Сейчас и с машинами, и с вертолётами, и с площадками, в принципе, всё хорошо. Есть ряд медицинских технологий, которые, Иван Кудин хотел, чтобы были внедрены. К примеру, метод лечения для пациентов с тяжёлым поражение лёгких.
Глобально я вижу будущее санитарной авиации в объединении её со скорой медицинской помощью в единую службу.
Впереди службу ждёт наращивание информатизации, внедрение единых информационных систем во всех больницах области. Врачам хотелось бы включить в штат бригад кроме реаниматологов ещё и врачей скорой помощи. Потому что анестезиологи в Твери всегда в дефиците.

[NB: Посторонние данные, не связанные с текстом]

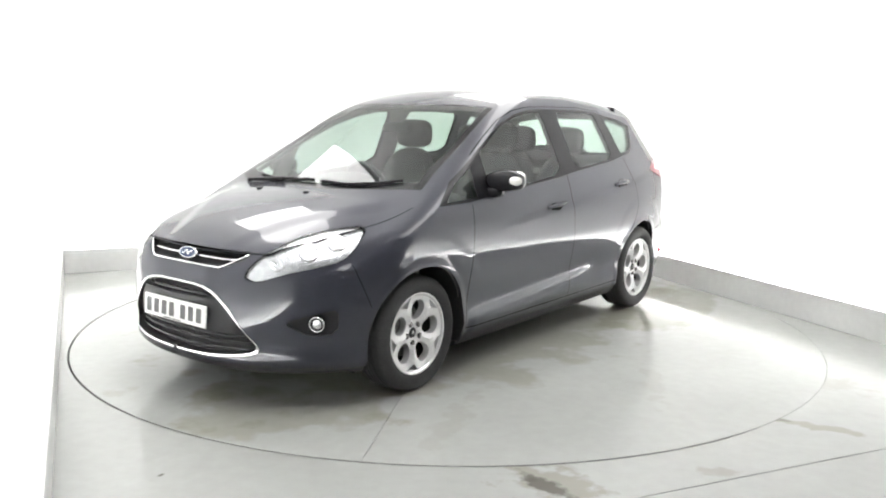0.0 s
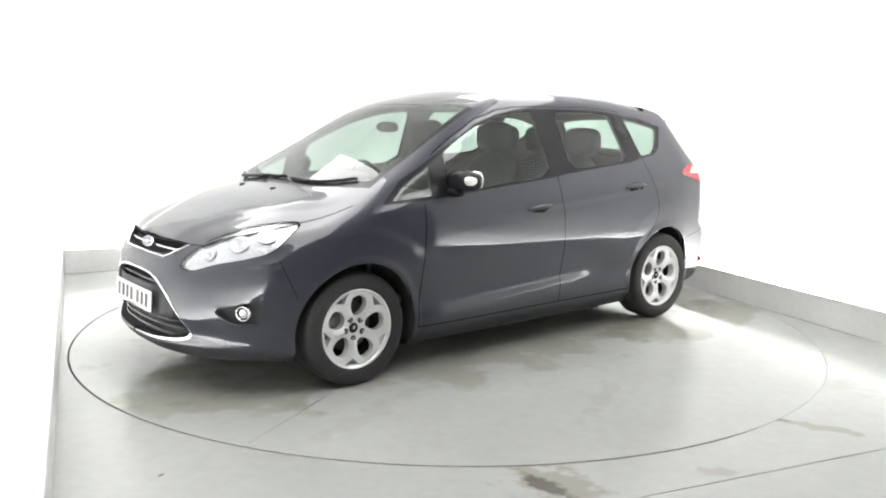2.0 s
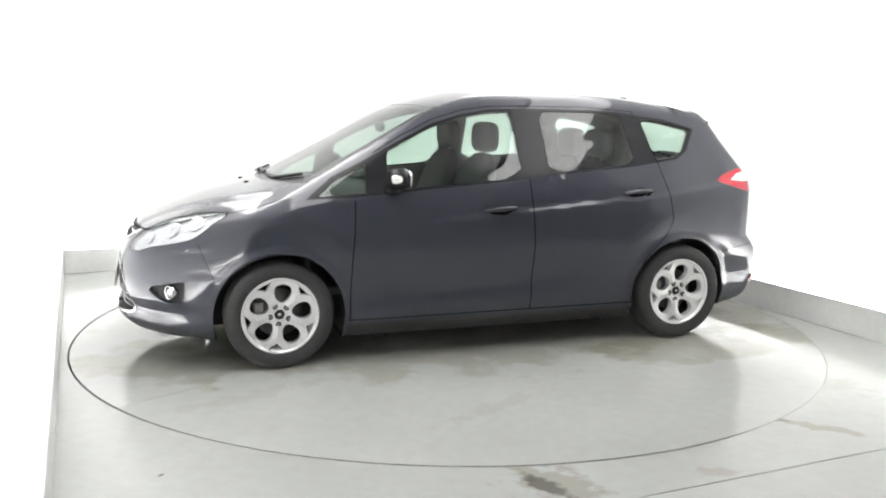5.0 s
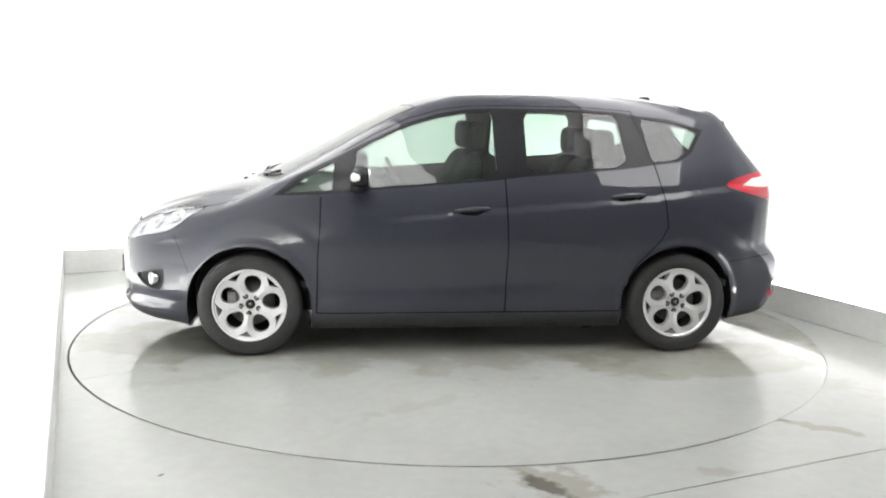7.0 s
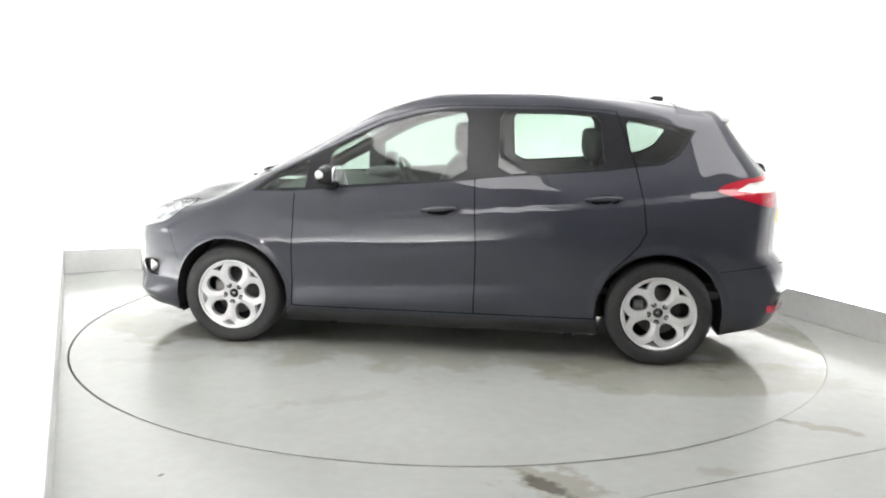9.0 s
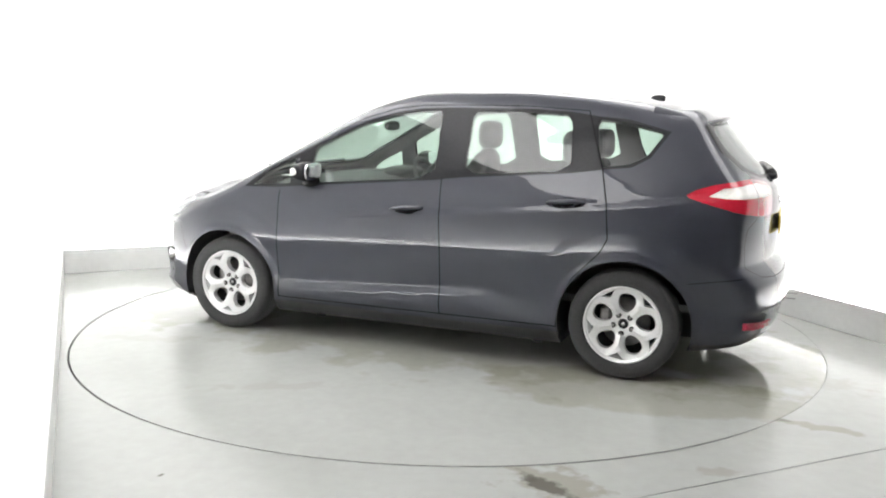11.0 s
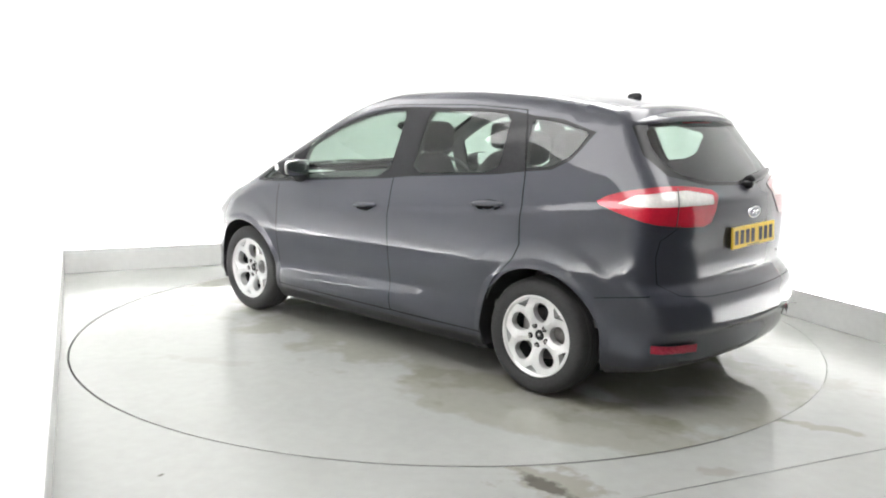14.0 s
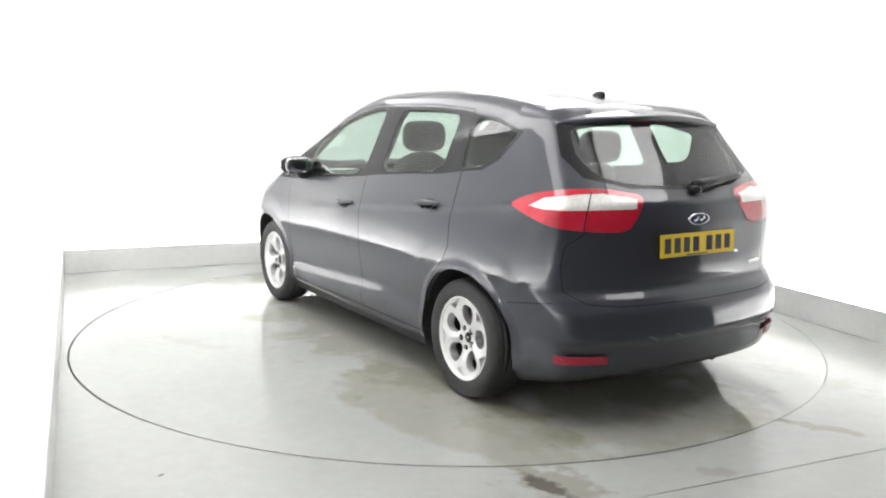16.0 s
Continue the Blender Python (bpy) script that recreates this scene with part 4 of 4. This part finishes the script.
at = on_skin(0.9, 0, 0.465, (1, 0, 0), 0.012)
number_plate("front_number_plate", pose(at.x - 0.010, 0, 0.468, 0, -4, 0), WHITE_PLATE, "white front number plate with dark bars")
at = on_skin(-3.6, 0, 0.86, (-1, 0, 0), 0.012)
number_plate("rear_number_plate", pose(at.x + 0.004, 0, 0.865, 0, -3, 180), YELLOW_PLATE, "yellow rear number plate with dark bars")


def oval_badge(parent, m):
    bm = bmesh.new()
    rings = []
    for s, dep in ((1.0, 0.0), (1.0, 0.006), (0.93, 0.009), (0.86, 0.008)):
        rings.append([bm.verts.new((dep, 0.073 * s * math.cos(k * math.tau / 40), 0.030 * s * math.sin(k * math.tau / 40))) for k in range(40)])
    for r0, r1 in zip(rings, rings[1:]):
        for k in range(40):
            j = (k + 1) % 40
            bm.faces.new((r0[k], r0[j], r1[j], r1[k]))
    b = part("badge", bm, CHROME, parent, "chrome-rimmed oval badge", True)
    b.matrix_basis = m
    bm = bmesh.new()
    bm.faces.new([bm.verts.new((0.0075, 0.064 * math.cos(k * math.tau / 40), 0.0255 * math.sin(k * math.tau / 40))) for k in range(40)])
    part("enamel", bm, OVAL, b, "dark blue oval field")
    part("flourish", tube([(0.0085, 0.040 - 0.08 * i / 12, 0.010 * math.sin(i * 1.05)) for i in range(13)], 0.0035, 6), CHROME, b, "silver flourish", True)


at = on_skin(0.9, 0, 0.752, (1, 0, 0), 0.004)
oval_badge(car, pose(at.x, 0, 0.752, 0, -22, 0))
at = on_skin(-3.6, 0, 0.985, (-1, 0, 0), 0.002)
oval_badge(car, pose(at.x, 0, 0.985, 0, 2, 180))
for y0, y1, zz in ((-0.33, -0.30, 0.80), (-0.56, -0.44, 0.73)):
    a, b = on_skin(-3.6, y0, zz, (-1, 0, 0), 0.002), on_skin(-3.6, y1, zz, (-1, 0, 0), 0.002)
    part("script_bar", tube([a, b], 0.008, 6), CHROME, car, "small chrome script bar")

# lamps low down, mirrors, handles
for way in (1, -1):
    c = Vector((0.597, 0.722 * way, 0.455))
    turn = Vector((0.86, 0.5 * way, 0)).to_track_quat("Z", "Y").to_matrix().to_4x4()
    bm = bmesh.new()
    rings = []
    for r, dep in ((0.040, -0.03), (0.040, 0.006), (0.037, 0.010), (0.033, 0.007), (0.031, -0.004)):
        rings.append([bm.verts.new((r * math.cos(k * math.tau / 28), r * math.sin(k * math.tau / 28), dep)) for k in range(28)])
    for r0, r1 in zip(rings, rings[1:]):
        for k in range(28):
            j = (k + 1) % 28
            bm.faces.new((r0[k], r0[j], r1[j], r1[k]))
    bm.transform(Matrix.Translation(c) @ turn)
    fog = part("fog_lamp", bm, CHROME, car, "round chrome-ringed fog lamp", True)
    bm = bmesh.new()
    bmesh.ops.create_uvsphere(bm, u_segments=20, v_segments=10, radius=0.024, matrix=Matrix.Translation(c) @ turn @ Matrix.Diagonal((1, 1, 0.25, 1)))
    part("lens", bm, SILVER, fog, "clear fog lens", True)
    # rear reflector
    bm = bmesh.new()
    grid = [[on_skin(-3.41 + 0.14 * i / 14, way * (0.565 + 0.19 * i / 14), 0.335 + 0.014 * j, (-0.8, 0.6 * way, 0), 0.020) for j in range(4)] for i in range(15)]
    vv = [[bm.verts.new(q) for q in c2] for c2 in grid]
    for c0, c1 in zip(vv, vv[1:]):
        for j in range(3):
            bm.faces.new((c0[j], c1[j], c1[j + 1], c0[j + 1]) if way < 0 else (c0[j], c0[j + 1], c1[j + 1], c1[j]))
    part("rear_reflector", bm, DEEPRED, car, "red bumper reflector")
    # door mirror
    def lean(c):
        return Vector((c.x * (1 - 0.15 * c.z), c.y, c.z * (1 - 0.25 * max(0, -c.y * way) - 0.12 * max(0.0, c.y * way))))
    mir = part("door_mirror", blob((-0.662, 0.945 * way, 1.098), (0.056, 0.120, 0.062), lean, power=3.2), BLACK, car, "dark door mirror with clear indicator", True)
    part("mirror_glass", blob((-0.716, 0.953 * way, 1.100), (0.010, 0.100, 0.052), None, power=3.5), MIRROR, mir, "mirror glass", True)
    part("mirror_arm", blob((-0.655, 0.880 * way, 1.030), (0.050, 0.06, 0.033), None), BLACK, mir, "black arm", True)
    part("indicator", blob((-0.642, 1.033 * way, 1.101), (0.036, 0.035, 0.028), None), INDICATOR, mir, "white indicator lens", True)
    # handles
    for hx, hz, tilt in ((-1.33, 0.90, 0.05), (-2.30, 0.985, 0.03)):
        pts = []
        for i in range(11):
            u = i / 10 * 2 - 1
            q = on_skin(hx - 0.105 * u, way * 1.2, hz + tilt * u * 0.2, (0, way, 0), 0.004 + 0.026 * (1 - u * u) ** 0.5 * (1 if abs(u) < 0.99 else 0))
            pts.append(q)
        han = part("door_handle", tube(pts, 0.014, 10, [0.010 + 0.006 * (1 - abs(i / 5 - 1)) for i in range(11)]), PAINT, car, "body-coloured door handle", True)
        # flat black ellipse on the skin, painted as the shade behind the handle
        bm = bmesh.new()
        rim = []
        for k in range(28):
            a = k * math.tau / 28
            rim.append(bm.verts.new(on_skin(hx + 0.092 * math.cos(a), way * 1.2, hz - 0.002 + 0.031 * math.sin(a), (0, way, 0), 0.0015)))
        bm.faces.new(rim if way < 0 else rim[::-1])
        part("bowl_shade", bm, SEAL_SHADE, han, "flat black patch as the shade of the finger recess")
    # front deflector by the wheel
    part("air_deflector", box(0.372, 0.384, way * 0.62 - 0.14, way * 0.62 + 0.14, 0.165, 0.22, 0.003), PLASTIC, car, "black air deflector")

# roof spoiler over the rear window
bm = bmesh.new()
rows = []
for i in range(25):
    y = -0.57 + 1.14 * i / 24
    k = abs(y) / 0.57
    xe = -3.105 + 0.10 * k ** 2.5
    zt = 1.482 - 0.038 * k ** 2
    xr = -2.72
    zr = float(ROOF(xr)) - 0.045 * (abs(y) / 0.6) ** 2 + 0.0015
    prof = [(xr, zr), ((xr + xe) / 2, (zr + zt) / 2 + 0.008), (xe + 0.02, zt + 0.002), (xe, zt - 0.006), (xe + 0.004, zt - 0.026), (xe + 0.10, zt - 0.045)]
    if i == 0:
        rows.append([bm.verts.new((px + 0.01, y - 0.012, pz - 0.075)) for px, pz in prof])
    rows.append([bm.verts.new((px, y, pz)) for px, pz in prof])
    if i == 24:
        rows.append([bm.verts.new((px + 0.01, y + 0.012, pz - 0.075)) for px, pz in prof])
for r0, r1 in zip(rows, rows[1:]):
    for j in range(len(r0) - 1):
        bm.faces.new((r0[j], r1[j], r1[j + 1], r0[j + 1]))
bmesh.ops.recalc_face_normals(bm, faces=bm.faces)
part("roof_spoiler", bm, PAINT, car, "", True)
part("brake_light", box(-3.062, -3.052, -0.16, 0.16, 1.438, 1.450, 0.002), DEEPRED, car, "dark red high brake light")
# aerial stub
part("aerial", blob((-2.645, -0.012, 1.574), (0.050, 0.018, 0.032), lambda c: Vector((c.x - 0.3 * c.z, c.y * (1 - 0.3 * c.z), c.z))), BLACK, car, "short black roof aerial", True)

# tailpipe under the bumper, jacking points under the sills
part("tailpipe", tube([(-2.9, -0.30, 0.235), (-3.2, -0.31, 0.232), (-3.30, -0.31, 0.226)], 0.03, 16), PLASTIC, car, "dark tailpipe", True)
for way in (1, -1):
    for jx in (-0.62, -2.12):
        part("jacking_point", box(jx - 0.03, jx + 0.03, way * 0.70 - 0.012, way * 0.70 + 0.012, 0.115, 0.17, 0.004), PLASTIC, car, "black jacking point")

# wipers and washer jets
for y0, y1 in ((-0.52, 0.05), (0.10, 0.60)):
    pts = [on_skin(-0.035 - 0.14 * (max(0, abs(y) - 0.2) / 0.4) ** 2, y, 1.4, (0, 0, 1), 0.014) for y in np.linspace(y0, y1, 9)]
    wip = part("front_wiper", tube(pts, 0.010, 6), BLACK, car, "black wiper blade", True)
pts = [on_skin(-0.09, -0.62, 1.4, (0, 0, 1), 0.02), on_skin(-0.03, -0.52, 1.4, (0, 0, 1), 0.02), on_skin(-0.02, -0.2, 1.4, (0, 0, 1), 0.02)]
part("wiper_arm", tube(pts, 0.012, 6), BLACK, car, "black wiper arm")
for y in (-0.28, 0.12):
    q = on_skin(0.10, y, 1.4, (0, 0, 1), 0.003)
    part("washer_jet", blob(tuple(q), (0.018, 0.018, 0.007)), BLACK, car, "black washer jet", True)
pts = [on_skin(-3.8, y, 1.125 + 0.09 * max(0, -y) , (-1, 0, 0), 0.022) for y in np.linspace(-0.02, -0.46, 9)]
rw = part("rear_wiper", tube(pts, 0.012, 6, [0.030, 0.029, 0.028, 0.027, 0.026, 0.025, 0.023, 0.020, 0.014]), BLACK, car, "black rear wiper", True)
q = on_skin(-3.8, -0.02, 1.115, (-1, 0, 0), 0.015)
part("pivot", blob(tuple(q), (0.03, 0.035, 0.022)), BLACK, rw, "", True)


# ---- cabin ----
def seat(x, y, wide, tall, head, name="front_seat"):
    """A seat with its back leaning rearwards; x is at the hip."""
    s = part(name, blob((x + 0.22, y, 0.56), (0.27, wide, 0.10)), CLOTH, car, "charcoal cloth seat", True)
    part("backrest", blob((x + 0.10, y, 0.62 + tall / 2), (0.10, wide, tall / 2), lambda c: Vector((c.x - 0.9 * (c.z + 1), c.y * (1 - 0.12 * max(0, c.z)), c.z))), CLOTH, s, "charcoal backrest", True)
    xb = x + 0.10 - 0.18
    if head:
        part("headrest", blob((xb - 0.01, y, 0.62 + tall + 0.10), (0.062, 0.15, 0.10), power=3.4), CLOTH, s, "dark headrest", True)
        for dy in (-0.06, 0.06):
            part("headrest_post", tube([(xb, y + dy, 0.62 + tall - 0.06), (xb, y + dy, 0.62 + tall + 0.06)], 0.007, 6), STEEL, s, "steel post")
    return s


for y in (0.37, -0.37):
    seat(-1.33, y, 0.25, 0.60, True)
for y in (0.42, 0.0, -0.42):
    seat(-2.15, y, 0.19, 0.56, True, "rear_seat")
dash = part("dashboard", blob((-0.50, 0, 0.84), (0.34, 0.72, 0.185), lambda c: Vector((c.x, c.y, c.z - 0.12 * max(0, -c.x))), power=5), DASH, car, "dark grey dashboard", True)
part("instrument_hood", blob((-0.72, -0.37, 1.02), (0.13, 0.19, 0.05)), DASH, dash, "", True)
part("centre_console", blob((-0.86, 0, 0.72), (0.14, 0.14, 0.20), lambda c: Vector((c.x + 0.5 * c.z, c.y, c.z)), power=5), DASH, dash, "", True)
part("paper_sheet", box(-0.32, -0.20, 0.30, 0.52, 1.028, 1.031), WHITE_PLATE, dash, "white paper on the dashboard")
ring = []
tilt = pose(-0.93, -0.37, 0.96, 0, -65, 0)
for k in range(33):
    a = k * math.tau / 32
    ring.append(tilt @ Vector((0.185 * math.cos(a), 0.185 * math.sin(a), 0)))
wheel_ring = part("steering_wheel", tube(ring, 0.016, 8), DASH, car, "black steering wheel", True)
bm = blob((0, 0, -0.01), (0.07, 0.075, 0.03))
bm.transform(tilt)
part("airbag_pad", bm, DASH, wheel_ring, "", True)
for a in (0, 180, 270):
    p1 = tilt @ Vector((0.18 * math.sin(radians(a)), 0.18 * math.cos(radians(a)), 0))
    part("wheel_spoke", tube([tilt @ Vector((0, 0, -0.015)), p1], 0.014, 6), DASH, wheel_ring)
im = part("interior_mirror", blob((-0.80, 0, 1.375), (0.015, 0.12, 0.035)), BLACK, car, "black interior mirror", True)
part("cabin_floor", box(-3.0, -0.2, -0.76, 0.76, 0.40, 0.44), LINER, car, "dark cabin carpet")
part("parcel_shelf", box(-3.10, -2.50, -0.60, 0.60, 0.98, 1.0, 0.005), LINER, car, "grey parcel shelf")
part("bulkhead", box(-0.20, -0.17, -0.70, 0.70, 0.40, 0.95), LINER, car)
tagged(car, "dark graphite grey five-door family car on the turntable", "car")


# ---- motion ----
TABLE_ROWS = [(0.0, 232.4), (2.0, 219.5), (4.0, 205.9), (6.5, 189.2), (8.0, 179.2), (9.0, 172.3), (11.5, 154.7), (14.0, 137.1), (16.0, 122.8)]


def motions():
    for thing in turning:
        walk(thing, [(t, seat_pose(thing, d)) for t, d in TABLE_ROWS])


def seat_pose(thing, d):
    back = pose(1.281, -0.0740, 0) if thing is car else Matrix()
    return pose(0, 0, 0, 0, 0, d) @ back


turning = [turntable, car]
motions()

Мне хватит статистики за полгода по выездам, чтобы сказать, что в регионе происходит со всем здравоохранением. Если скорая решит свои кадровые вопросы и вопросы с подготовкой, то у нас работы практически и не останется в том виде, в котором она есть сейчас. Мы работаем ровно настолько, насколько есть потребность в нашей системе здравоохранения.